A moda entrou na sua vida em 1984, por época do lendário desfile do Grupo Mineiro de Moda, no Palácio das Artes. O evento ocorreu no palco do Grande Teatro, que se prolongava em escadas hollywoodianas, por onde passavam as criações das 10 marcas que compunham a associação. Comandado por Paulo e Patrícia Ramalho – ele na produção-executiva, ela na produção artística – o momento ficou marcado na mente dos convidados que participaram dos lançamentos.

História

A cena fotográfica da cidade era dominada por dois nomes: Aramis e Luiz Fernando Silva, do Studio Projetar. Ilana chegou depois e dividiu espaço com Ana Valadares, furando o domínio masculino. Surgiu como uma novidade e logo conquistou clientela, passou a fazer boa parte das campanhas.
Bom lembrar ainda, que, naquela época, o carro-chefe dessas campanhas era o catálogo, um poderoso instrumento comercial. Havia ainda o material que as confecções enviavam para os pontos de vendas dos clientes, além dos outdoors na técnica lambe-lambe. Os shootings giravam em torno desse universo.


Nos primeiros anos da década de 1980, havia poucas revistas no Brasil, o acesso às publicações estrangeiras era limitado e elas chegavam ao país com atraso. Os jornais formavam o grosso da mídia nacional e publicavam em preto e branco. “Sempre gostei do p&B, mas sentia falta de cor. Então, comecei a pintar manualmente as fotos, acrescentava um fundo em sépia, coloria ou acrescentava um detalhe. Acho que essa tendência artística foi o grande diferencial do meu trabalho”.


Com o surgimento do jornal Hoje em Dia, em 1988, Ilana foi convidada para fazer parte da equipe do caderno Moda, mas, nesse tempo, já estava acontecendo uma revolução no mercado fotográfico com o surgimento do cromo.


Entre milhares de cliques e de lembranças, ela se recorda de ter fotografado Gisele Bündchen, dando os primeiros passos, e de um desfile apoteótico do Grupo Mineiro de Moda na sede do Minas Tênis Clube II, dobradinha entre Paulo Rossi e a editora Regina Guerreiro. “Fui contratada para cobrir o evento. Falavam em cerca de três mil pessoas querendo entrar, a fila dobrava quarteirão. Não havia lugar para tanta gente, houve um erro na distribuição dos convites”.


Outra faceta da performance de Ilana era a cumplicidade com as modelos, presenças constantes em quase todos os desfiles e campanhas. Era um time coeso e homogêneo, a maioria delas universitárias.
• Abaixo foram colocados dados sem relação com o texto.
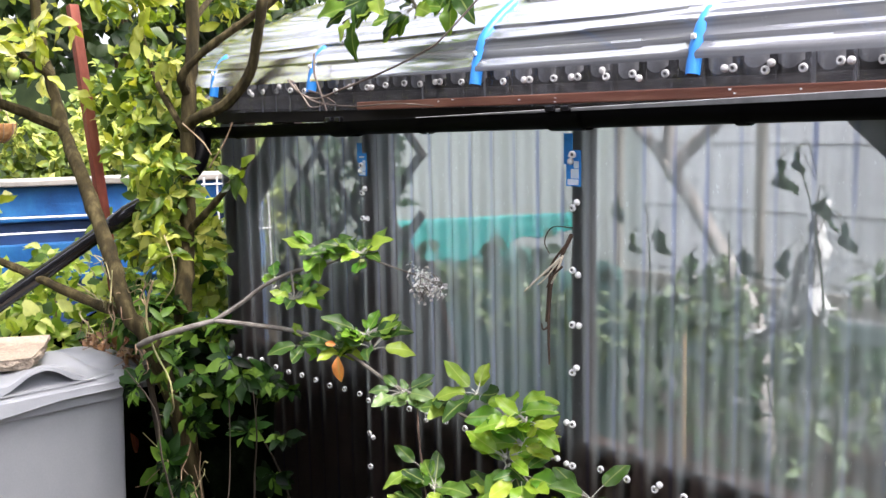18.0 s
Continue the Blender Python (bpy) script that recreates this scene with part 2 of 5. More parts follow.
M_FILM = clear_plastic("polythene_film", (0.25, 0.258, 0.27), fold_shade=(0.045, 0.046, 0.05), haze=(0.84, 0.99), tint=(0.86, 0.87, 0.885), rough=0.24, stretch=(0.2, 6, 6), scale=4.0, glow=0.45, ior=1.24, bump=0.15)
M_DARK_WOOD = surface("dark_stained_timber", [(0.010, 0.006, 0.0055), (0.024, 0.0145, 0.0135), (0.042, 0.027, 0.025)], 3.0, (6, 6, 0.6), (0.45, 0.7), bump=0.3, spec=0.15)
M_DARK_PLANK = surface("dark_stained_plank", [(0.006, 0.0035, 0.003), (0.016, 0.009, 0.007), (0.04, 0.022, 0.015)], 4.0, spec=0.12, stretch=(1.5, 6, 6), rough=(0.5, 0.8), bump=0.4)
M_TRELLIS = surface("weathered_trellis_timber", [(0.02, 0.017, 0.015), (0.04, 0.035, 0.031), (0.07, 0.06, 0.055)], 4.0, (6, 6, 0.8), (0.6, 0.8), bump=0.3)
M_FASCIA_STRIP = surface("grey_fascia_strip", [(0.035, 0.032, 0.031), (0.075, 0.068, 0.066), (0.13, 0.12, 0.115)], 9.0, (1, 5, 5), (0.6, 0.8), bump=0.4, spec=0.2)
M_SHEET_END = surface("grey_sheet_end", [(0.12, 0.12, 0.13), (0.22, 0.22, 0.235), (0.36, 0.36, 0.38)], 14.0, (1, 1, 1), (0.4, 0.6), bump=0.3, vary=0.5)
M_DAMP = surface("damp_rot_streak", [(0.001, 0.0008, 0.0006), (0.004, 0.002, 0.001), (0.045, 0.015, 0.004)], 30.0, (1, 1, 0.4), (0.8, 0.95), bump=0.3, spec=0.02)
M_RAIL = surface("brown_stained_rail", [(0.035, 0.022, 0.019), (0.095, 0.062, 0.052), (0.17, 0.125, 0.105)], 7.0, (1.2, 8, 8), (0.5, 0.8), bump=0.7, fine=40.0, fine_amount=0.75, spec=0.12)
M_BLACK_BOARD = surface("black_fascia_board", [(0.010, 0.009, 0.009), (0.024, 0.021, 0.02)], 5.0, (1, 4, 4), (0.5, 0.7), spec=0.15)
M_TAPE = surface("grey_repair_tape", [(0.09, 0.09, 0.09), (0.16, 0.16, 0.165)], 20.0, rough=(0.4, 0.6), bump=0.1)
M_BROWN_TRIM = surface("red_brown_painted_batten", [(0.10, 0.03, 0.016), (0.17, 0.055, 0.03), (0.24, 0.10, 0.06)], 5.0, (0.8, 8, 8), (0.4, 0.7), bump=0.3)
M_RED_POST = surface("rust_red_painted_timber", [(0.15, 0.026, 0.014), (0.23, 0.043, 0.023), (0.3, 0.085, 0.048)], 6.0, (5, 5, 0.8), (0.5, 0.75), bump=0.3)
M_BLACK_PLASTIC = surface("black_upvc", [(0.005, 0.005, 0.006), (0.009, 0.009, 0.01), (0.018, 0.018, 0.02)], 5.0, spec=0.4, rough=(0.14, 0.3), bump=0.03, fine_amount=0.2)
M_PIPE = surface("black_downpipe_upvc", [(0.004, 0.004, 0.005), (0.007, 0.007, 0.008), (0.012, 0.012, 0.014)], 5.0, spec=0.8, rough=(0.04, 0.09), bump=0.02, fine_amount=0.2)
M_GREY_PLASTIC = surface("grey_bin_plastic", [(0.195, 0.205, 0.216), (0.222, 0.232, 0.243), (0.25, 0.26, 0.27)], 3.0, (1, 1, 0.6), rough=(0.38, 0.55), bump=0.08, fine=240.0, fine_amount=0.18)
M_BIN_BLACK = surface("black_bin_plastic", [(0.0012, 0.0012, 0.0014), (0.0018, 0.0018, 0.002), (0.003, 0.003, 0.0034)], 3.0, spec=0.04, rough=(0.4, 0.6), bump=0.08, fine=240.0, fine_amount=0.2)
M_BIN_LID = surface("black_bin_lid_plastic", [(0.008, 0.008, 0.009), (0.014, 0.014, 0.015), (0.024, 0.024, 0.026)], 5.0, spec=0.9, rough=(0.08, 0.16), bump=0.08, fine=120.0, fine_amount=0.2)
M_WHITE_PLASTIC = surface("white_plastic_cap", [(0.7, 0.7, 0.7), (0.85, 0.85, 0.84)], 30.0, rough=(0.3, 0.5), bump=0.0, fine_amount=0.2)
M_SCREW = surface("grey_screw_head", [(0.14, 0.14, 0.14), (0.26, 0.26, 0.26)], 60.0, rough=(0.4, 0.6), metal=0.6, bump=0.0)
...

Elas se tornaram os rostos da moda belo-horizontina nos anos 1980/1990 e dividiam também a passarela com as profissionais, que vinham de fora, para encorpar ações e eventos.


“Eu amo todas elas, mas trabalhei mais com a Patrícia Novaes. Fiz fotos lindas dela”, admite. Patrícia, agora Naves pelo segundo casamento, se reinventou como atriz global mais na frente. Dona de uma beleza clássica, era a preferida desse time.


Embora tenha doado parte considerável do seu acervo para o Mumo, a fotógrafa manteve consigo um considerável material. “São negativos e cópias, a maioria em preto e branco, jornais com as minhas fotos e catálogos de campanhas. Serão mantidos para algum projeto futuro que venha a realizar”.


Ela recebeu a chegada da era digital com entusiasmo. “Amo tecnologia e, no caso da fotografia, vi muitas vantagens, como, por exemplo, o armazenamento em arquivos, a correção de problemas na imagem. Mas acho que a tecnologia ainda não superou as fotos feitas em cromo, particularmente as cores e a nitidez, apesar de toda a evolução”.


Analisando a produção fotográfica atual, Ilana se divide entre dois pontos: de um lado, a atividade se tornou democrática; por outro, houve uma banalização devido a essas facilidades. “É inegável que a rapidez de divulgação proporcionada pela internet impactou a vida dos profissionais, mas a qualidade vai depender sempre do olho de quem fotografa, da sua criatividade, capacidade técnica e artística”, garante.